---- GIVEN DATA

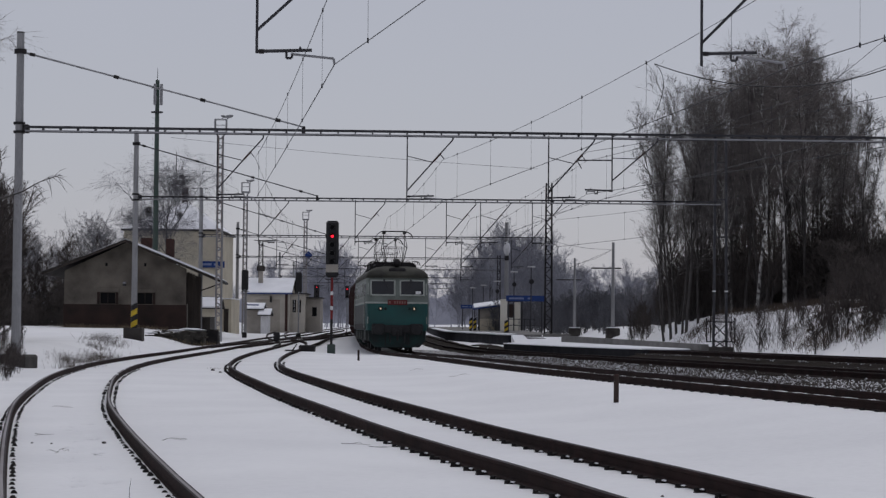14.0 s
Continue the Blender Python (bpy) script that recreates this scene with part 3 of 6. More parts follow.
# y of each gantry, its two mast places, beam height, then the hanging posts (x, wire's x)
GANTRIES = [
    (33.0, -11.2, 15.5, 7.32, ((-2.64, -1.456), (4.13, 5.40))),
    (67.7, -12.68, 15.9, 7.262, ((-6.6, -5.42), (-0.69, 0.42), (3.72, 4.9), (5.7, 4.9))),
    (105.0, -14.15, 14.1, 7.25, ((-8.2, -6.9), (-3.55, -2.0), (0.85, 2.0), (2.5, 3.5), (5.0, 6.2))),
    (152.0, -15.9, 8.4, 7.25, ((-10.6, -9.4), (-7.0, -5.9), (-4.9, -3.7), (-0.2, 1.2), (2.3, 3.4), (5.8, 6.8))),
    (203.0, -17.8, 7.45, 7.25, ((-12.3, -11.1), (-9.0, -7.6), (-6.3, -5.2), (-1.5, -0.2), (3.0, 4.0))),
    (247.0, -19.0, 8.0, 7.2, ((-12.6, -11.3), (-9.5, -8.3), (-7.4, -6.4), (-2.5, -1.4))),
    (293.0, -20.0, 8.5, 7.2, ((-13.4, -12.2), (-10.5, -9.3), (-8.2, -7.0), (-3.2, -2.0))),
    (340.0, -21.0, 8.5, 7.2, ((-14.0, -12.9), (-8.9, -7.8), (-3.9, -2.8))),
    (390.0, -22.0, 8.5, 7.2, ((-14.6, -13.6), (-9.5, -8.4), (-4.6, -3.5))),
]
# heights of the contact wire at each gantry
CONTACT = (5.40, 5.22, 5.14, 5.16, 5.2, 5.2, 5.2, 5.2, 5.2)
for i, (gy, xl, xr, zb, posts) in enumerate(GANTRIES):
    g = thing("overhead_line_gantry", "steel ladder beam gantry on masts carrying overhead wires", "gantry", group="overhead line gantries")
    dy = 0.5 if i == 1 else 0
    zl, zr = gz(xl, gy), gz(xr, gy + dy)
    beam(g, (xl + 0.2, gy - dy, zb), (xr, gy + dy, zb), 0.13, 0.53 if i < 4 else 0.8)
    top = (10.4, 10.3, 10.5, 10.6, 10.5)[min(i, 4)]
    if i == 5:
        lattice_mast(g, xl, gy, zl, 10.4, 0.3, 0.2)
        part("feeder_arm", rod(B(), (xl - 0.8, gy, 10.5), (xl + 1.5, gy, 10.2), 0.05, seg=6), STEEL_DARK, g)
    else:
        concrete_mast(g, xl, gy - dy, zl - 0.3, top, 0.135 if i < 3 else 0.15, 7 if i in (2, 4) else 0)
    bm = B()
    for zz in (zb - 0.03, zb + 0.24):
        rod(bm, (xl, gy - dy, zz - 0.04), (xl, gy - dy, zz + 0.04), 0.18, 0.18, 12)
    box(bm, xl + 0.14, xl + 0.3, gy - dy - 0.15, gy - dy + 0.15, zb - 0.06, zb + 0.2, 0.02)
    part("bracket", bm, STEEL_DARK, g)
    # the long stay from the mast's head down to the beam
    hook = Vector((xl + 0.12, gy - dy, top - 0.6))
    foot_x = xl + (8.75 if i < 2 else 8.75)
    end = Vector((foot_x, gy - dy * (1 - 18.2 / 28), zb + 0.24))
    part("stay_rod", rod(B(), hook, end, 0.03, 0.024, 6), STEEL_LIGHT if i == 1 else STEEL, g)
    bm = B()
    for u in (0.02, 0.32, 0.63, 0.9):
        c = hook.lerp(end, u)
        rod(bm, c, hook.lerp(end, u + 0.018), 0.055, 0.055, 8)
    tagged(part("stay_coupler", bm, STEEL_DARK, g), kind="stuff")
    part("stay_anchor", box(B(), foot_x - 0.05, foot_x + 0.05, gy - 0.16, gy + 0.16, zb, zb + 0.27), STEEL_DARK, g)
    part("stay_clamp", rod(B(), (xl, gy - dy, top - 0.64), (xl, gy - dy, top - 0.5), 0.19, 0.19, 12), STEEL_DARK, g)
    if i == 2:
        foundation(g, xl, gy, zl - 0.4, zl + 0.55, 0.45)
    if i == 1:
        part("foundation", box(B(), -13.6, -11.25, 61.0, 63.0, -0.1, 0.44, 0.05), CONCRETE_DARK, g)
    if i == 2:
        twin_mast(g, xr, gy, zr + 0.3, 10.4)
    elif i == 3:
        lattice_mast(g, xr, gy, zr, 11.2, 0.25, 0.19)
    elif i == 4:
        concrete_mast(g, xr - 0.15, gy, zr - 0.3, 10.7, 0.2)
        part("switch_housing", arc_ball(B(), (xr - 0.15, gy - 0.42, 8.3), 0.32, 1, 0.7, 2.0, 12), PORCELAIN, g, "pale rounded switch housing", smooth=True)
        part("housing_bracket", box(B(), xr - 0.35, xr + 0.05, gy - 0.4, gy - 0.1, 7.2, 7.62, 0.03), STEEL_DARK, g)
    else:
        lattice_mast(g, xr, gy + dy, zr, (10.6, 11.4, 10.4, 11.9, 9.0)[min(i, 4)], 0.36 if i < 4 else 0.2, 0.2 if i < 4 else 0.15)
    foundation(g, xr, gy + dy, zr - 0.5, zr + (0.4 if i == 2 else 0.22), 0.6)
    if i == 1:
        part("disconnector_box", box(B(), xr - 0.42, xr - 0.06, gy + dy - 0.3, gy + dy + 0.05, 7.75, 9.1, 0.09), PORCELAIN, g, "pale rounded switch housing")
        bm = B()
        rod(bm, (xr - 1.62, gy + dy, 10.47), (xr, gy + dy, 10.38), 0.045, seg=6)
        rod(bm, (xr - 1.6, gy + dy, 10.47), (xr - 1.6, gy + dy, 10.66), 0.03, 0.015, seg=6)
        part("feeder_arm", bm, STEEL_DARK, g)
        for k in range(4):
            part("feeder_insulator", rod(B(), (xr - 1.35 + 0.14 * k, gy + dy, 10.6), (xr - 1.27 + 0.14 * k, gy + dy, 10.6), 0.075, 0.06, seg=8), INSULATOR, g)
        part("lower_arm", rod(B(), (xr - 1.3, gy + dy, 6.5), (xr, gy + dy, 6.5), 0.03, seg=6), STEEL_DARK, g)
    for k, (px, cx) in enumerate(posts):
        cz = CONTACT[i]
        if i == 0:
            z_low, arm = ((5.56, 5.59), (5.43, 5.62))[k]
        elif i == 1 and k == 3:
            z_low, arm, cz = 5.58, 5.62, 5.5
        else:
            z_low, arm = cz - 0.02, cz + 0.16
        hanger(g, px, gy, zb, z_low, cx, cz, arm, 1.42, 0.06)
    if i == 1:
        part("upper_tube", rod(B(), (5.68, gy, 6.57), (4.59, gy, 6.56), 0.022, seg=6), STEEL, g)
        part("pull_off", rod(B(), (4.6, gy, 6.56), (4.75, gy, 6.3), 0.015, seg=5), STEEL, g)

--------

THE REQUEST - Your task is to reproduce all of the material exactly. The pictures stay out.

TASK ANSWER -
14.0 s
Continue the Blender Python (bpy) script that recreates this scene with part 3 of 6. More parts follow.
# y of each gantry, its two mast places, beam height, then the hanging posts (x, wire's x)
GANTRIES = [
    (33.0, -11.2, 15.5, 7.32, ((-2.64, -1.456), (4.13, 5.40))),
    (67.7, -12.68, 15.9, 7.262, ((-6.6, -5.42), (-0.69, 0.42), (3.72, 4.9), (5.7, 4.9))),
    (105.0, -14.15, 14.1, 7.25, ((-8.2, -6.9), (-3.55, -2.0), (0.85, 2.0), (2.5, 3.5), (5.0, 6.2))),
    (152.0, -15.9, 8.4, 7.25, ((-10.6, -9.4), (-7.0, -5.9), (-4.9, -3.7), (-0.2, 1.2), (2.3, 3.4), (5.8, 6.8))),
    (203.0, -17.8, 7.45, 7.25, ((-12.3, -11.1), (-9.0, -7.6), (-6.3, -5.2), (-1.5, -0.2), (3.0, 4.0))),
    (247.0, -19.0, 8.0, 7.2, ((-12.6, -11.3), (-9.5, -8.3), (-7.4, -6.4), (-2.5, -1.4))),
    (293.0, -20.0, 8.5, 7.2, ((-13.4, -12.2), (-10.5, -9.3), (-8.2, -7.0), (-3.2, -2.0))),
    (340.0, -21.0, 8.5, 7.2, ((-14.0, -12.9), (-8.9, -7.8), (-3.9, -2.8))),
    (390.0, -22.0, 8.5, 7.2, ((-14.6, -13.6), (-9.5, -8.4), (-4.6, -3.5))),
]
# heights of the contact wire at each gantry
CONTACT = (5.40, 5.22, 5.14, 5.16, 5.2, 5.2, 5.2, 5.2, 5.2)
for i, (gy, xl, xr, zb, posts) in enumerate(GANTRIES):
    g = thing("overhead_line_gantry", "steel ladder beam gantry on masts carrying overhead wires", "gantry", group="overhead line gantries")
    dy = 0.5 if i == 1 else 0
    zl, zr = gz(xl, gy), gz(xr, gy + dy)
    beam(g, (xl + 0.2, gy - dy, zb), (xr, gy + dy, zb), 0.13, 0.53 if i < 4 else 0.8)
    top = (10.4, 10.3, 10.5, 10.6, 10.5)[min(i, 4)]
    if i == 5:
        lattice_mast(g, xl, gy, zl, 10.4, 0.3, 0.2)
        part("feeder_arm", rod(B(), (xl - 0.8, gy, 10.5), (xl + 1.5, gy, 10.2), 0.05, seg=6), STEEL_DARK, g)
    else:
        concrete_mast(g, xl, gy - dy, zl - 0.3, top, 0.135 if i < 3 else 0.15, 7 if i in (2, 4) else 0)
    bm = B()
    for zz in (zb - 0.03, zb + 0.24):
        rod(bm, (xl, gy - dy, zz - 0.04), (xl, gy - dy, zz + 0.04), 0.18, 0.18, 12)
    box(bm, xl + 0.14, xl + 0.3, gy - dy - 0.15, gy - dy + 0.15, zb - 0.06, zb + 0.2, 0.02)
    part("bracket", bm, STEEL_DARK, g)
    # the long stay from the mast's head down to the beam
    hook = Vector((xl + 0.12, gy - dy, top - 0.6))
    foot_x = xl + (8.75 if i < 2 else 8.75)
    end = Vector((foot_x, gy - dy * (1 - 18.2 / 28), zb + 0.24))
    part("stay_rod", rod(B(), hook, end, 0.03, 0.024, 6), STEEL_LIGHT if i == 1 else STEEL, g)
    bm = B()
    for u in (0.02, 0.32, 0.63, 0.9):
        c = hook.lerp(end, u)
        rod(bm, c, hook.lerp(end, u + 0.018), 0.055, 0.055, 8)
    tagged(part("stay_coupler", bm, STEEL_DARK, g), kind="stuff")
    part("stay_anchor", box(B(), foot_x - 0.05, foot_x + 0.05, gy - 0.16, gy + 0.16, zb, zb + 0.27), STEEL_DARK, g)
    part("stay_clamp", rod(B(), (xl, gy - dy, top - 0.64), (xl, gy - dy, top - 0.5), 0.19, 0.19, 12), STEEL_DARK, g)
    if i == 2:
        foundation(g, xl, gy, zl - 0.4, zl + 0.55, 0.45)
    if i == 1:
        part("foundation", box(B(), -13.6, -11.25, 61.0, 63.0, -0.1, 0.44, 0.05), CONCRETE_DARK, g)
    if i == 2:
        twin_mast(g, xr, gy, zr + 0.3, 10.4)
    elif i == 3:
        lattice_mast(g, xr, gy, zr, 11.2, 0.25, 0.19)
    elif i == 4:
        concrete_mast(g, xr - 0.15, gy, zr - 0.3, 10.7, 0.2)
        part("switch_housing", arc_ball(B(), (xr - 0.15, gy - 0.42, 8.3), 0.32, 1, 0.7, 2.0, 12), PORCELAIN, g, "pale rounded switch housing", smooth=True)
        part("housing_bracket", box(B(), xr - 0.35, xr + 0.05, gy - 0.4, gy - 0.1, 7.2, 7.62, 0.03), STEEL_DARK, g)
    else:
        lattice_mast(g, xr, gy + dy, zr, (10.6, 11.4, 10.4, 11.9, 9.0)[min(i, 4)], 0.36 if i < 4 else 0.2, 0.2 if i < 4 else 0.15)
    foundation(g, xr, gy + dy, zr - 0.5, zr + (0.4 if i == 2 else 0.22), 0.6)
    if i == 1:
        part("disconnector_box", box(B(), xr - 0.42, xr - 0.06, gy + dy - 0.3, gy + dy + 0.05, 7.75, 9.1, 0.09), PORCELAIN, g, "pale rounded switch housing")
        bm = B()
        rod(bm, (xr - 1.62, gy + dy, 10.47), (xr, gy + dy, 10.38), 0.045, seg=6)
        rod(bm, (xr - 1.6, gy + dy, 10.47), (xr - 1.6, gy + dy, 10.66), 0.03, 0.015, seg=6)
        part("feeder_arm", bm, STEEL_DARK, g)
        for k in range(4):
            part("feeder_insulator", rod(B(), (xr - 1.35 + 0.14 * k, gy + dy, 10.6), (xr - 1.27 + 0.14 * k, gy + dy, 10.6), 0.075, 0.06, seg=8), INSULATOR, g)
        part("lower_arm", rod(B(), (xr - 1.3, gy + dy, 6.5), (xr, gy + dy, 6.5), 0.03, seg=6), STEEL_DARK, g)
    for k, (px, cx) in enumerate(posts):
        cz = CONTACT[i]
        if i == 0:
            z_low, arm = ((5.56, 5.59), (5.43, 5.62))[k]
        elif i == 1 and k == 3:
            z_low, arm, cz = 5.58, 5.62, 5.5
        else:
            z_low, arm = cz - 0.02, cz + 0.16
        hanger(g, px, gy, zb, z_low, cx, cz, arm, 1.42, 0.06)
    if i == 1:
        part("upper_tube", rod(B(), (5.68, gy, 6.57), (4.59, gy, 6.56), 0.022, seg=6), STEEL, g)
        part("pull_off", rod(B(), (4.6, gy, 6.56), (4.75, gy, 6.3), 0.015, seg=5), STEEL, g)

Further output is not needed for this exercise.